- **DATA EXTRACT**

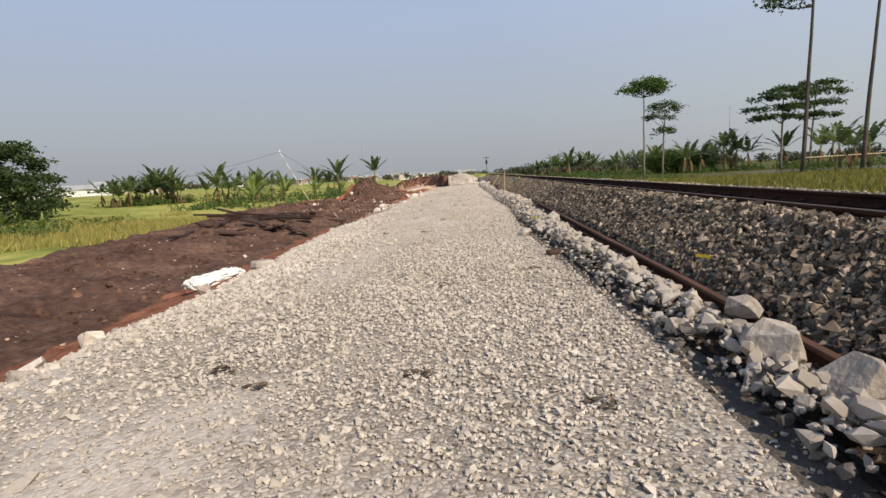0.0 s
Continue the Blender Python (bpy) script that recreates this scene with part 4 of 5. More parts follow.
def leaning_pole(base, top, label, thick=1.0):
    pole = tagged(new("cable_pole"), label, "pole", "cable poles")
    base, top = Vector(base), Vector(top)
    for i in range(9):
        a, b = base.lerp(top, i / 9), base.lerp(top, (i + 1) / 9)
        part("pole_section", tube(bmesh.new(), [a, b], [(0.036 - 0.002 * i) * thick, (0.034 - 0.002 * i) * thick], 8), M_WHITE if i in (4, 6, 8) and thick == 1 else M_BAMBOO, pole, "white-wrapped section" if i in (4, 6, 8) and thick == 1 else "")
    part("insulator", tube(bmesh.new(), [top, top + Vector((0, 0, 0.06)), top + Vector((0, 0, 0.14))], [0.05 * thick, 0.07 * thick, 0.03 * thick], 8), M_WHITE, pole, "small white insulator")


leaning_pole((-12.2, 39.7, -0.45), (-14.35, 40.0, 3.42), "leaning bamboo cable pole with white wrapping")
leaning_pole((-9.0, 62.0, -0.6), (-10.05, 65.3, 3.6), "slender leaning bamboo cable pole", 0.5)


def cable(a, b, sag, label):
    a, b = Vector(a), Vector(b)
    pts = [a.lerp(b, i / 24) - Vector((0, 0, 4 * sag * (i / 24) * (1 - i / 24))) for i in range(25)]
    tagged(new("overhead_cable", mesh_bm("overhead_cable", tube(bmesh.new(), pts, [0.010] * 25, 6), M_WIRE, True)), label, "cable", "overhead cables")


cable((-14.35, 40.0, 3.45), (-34.0, 37.5, 0.2), 0.45, "dark cable sloping down from a leaning pole")
cable((-14.35, 40.0, 3.45), (-10.05, 65.3, 3.65), 2.2, "dark sagging cable between leaning poles")


def tape(pts, label, width=0.05):
    """Hazard tape in alternating yellow and black lengths."""
    pts = [Vector(p) for p in pts]
    fine = []
    for a, b in zip(pts, pts[1:]):
        n = max(2, int((b - a).length / 0.06))
        fine += [a.lerp(b, i / n) for i in range(n)]
    fine.append(pts[-1])
    bm = bmesh.new()
    rows = []
    for i, p in enumerate(fine):
        tw = 0.5 * math.sin(i * 0.23)
        s = Vector((math.cos(tw) * 0.25, 0.1, math.sin(tw) * 0.2 + 0.9)).normalized() * width / 2
        rows.append((bm.verts.new(p - s), bm.verts.new(p + s)))
    fs = [bm.faces.new((a[0], a[1], b[1], b[0])) for a, b in zip(rows, rows[1:])]
    for i, f in enumerate(fs):
        f.material_index = (i // 2) % 2
    me = mesh_bm("hazard_tape", bm, M_YELLOW)
    me.materials.append(M_BLACK)
    tagged(new("hazard_tape", me), label, "tape", "hazard tapes")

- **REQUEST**
Extract the full listing exactly, with the pictures left out.

- **OUTPUT BELOW**
0.0 s
Continue the Blender Python (bpy) script that recreates this scene with part 4 of 5. More parts follow.
def leaning_pole(base, top, label, thick=1.0):
    pole = tagged(new("cable_pole"), label, "pole", "cable poles")
    base, top = Vector(base), Vector(top)
    for i in range(9):
        a, b = base.lerp(top, i / 9), base.lerp(top, (i + 1) / 9)
        part("pole_section", tube(bmesh.new(), [a, b], [(0.036 - 0.002 * i) * thick, (0.034 - 0.002 * i) * thick], 8), M_WHITE if i in (4, 6, 8) and thick == 1 else M_BAMBOO, pole, "white-wrapped section" if i in (4, 6, 8) and thick == 1 else "")
    part("insulator", tube(bmesh.new(), [top, top + Vector((0, 0, 0.06)), top + Vector((0, 0, 0.14))], [0.05 * thick, 0.07 * thick, 0.03 * thick], 8), M_WHITE, pole, "small white insulator")


leaning_pole((-12.2, 39.7, -0.45), (-14.35, 40.0, 3.42), "leaning bamboo cable pole with white wrapping")
leaning_pole((-9.0, 62.0, -0.6), (-10.05, 65.3, 3.6), "slender leaning bamboo cable pole", 0.5)


def cable(a, b, sag, label):
    a, b = Vector(a), Vector(b)
    pts = [a.lerp(b, i / 24) - Vector((0, 0, 4 * sag * (i / 24) * (1 - i / 24))) for i in range(25)]
    tagged(new("overhead_cable", mesh_bm("overhead_cable", tube(bmesh.new(), pts, [0.010] * 25, 6), M_WIRE, True)), label, "cable", "overhead cables")


cable((-14.35, 40.0, 3.45), (-34.0, 37.5, 0.2), 0.45, "dark cable sloping down from a leaning pole")
cable((-14.35, 40.0, 3.45), (-10.05, 65.3, 3.65), 2.2, "dark sagging cable between leaning poles")


def tape(pts, label, width=0.05):
    """Hazard tape in alternating yellow and black lengths."""
    pts = [Vector(p) for p in pts]
    fine = []
    for a, b in zip(pts, pts[1:]):
        n = max(2, int((b - a).length / 0.06))
        fine += [a.lerp(b, i / n) for i in range(n)]
    fine.append(pts[-1])
    bm = bmesh.new()
    rows = []
    for i, p in enumerate(fine):
        tw = 0.5 * math.sin(i * 0.23)
        s = Vector((math.cos(tw) * 0.25, 0.1, math.sin(tw) * 0.2 + 0.9)).normalized() * width / 2
        rows.append((bm.verts.new(p - s), bm.verts.new(p + s)))
    fs = [bm.faces.new((a[0], a[1], b[1], b[0])) for a, b in zip(rows, rows[1:])]
    for i, f in enumerate(fs):
        f.material_index = (i // 2) % 2
    me = mesh_bm("hazard_tape", bm, M_YELLOW)
    me.materials.append(M_BLACK)
    tagged(new("hazard_tape", me), label, "tape", "hazard tapes")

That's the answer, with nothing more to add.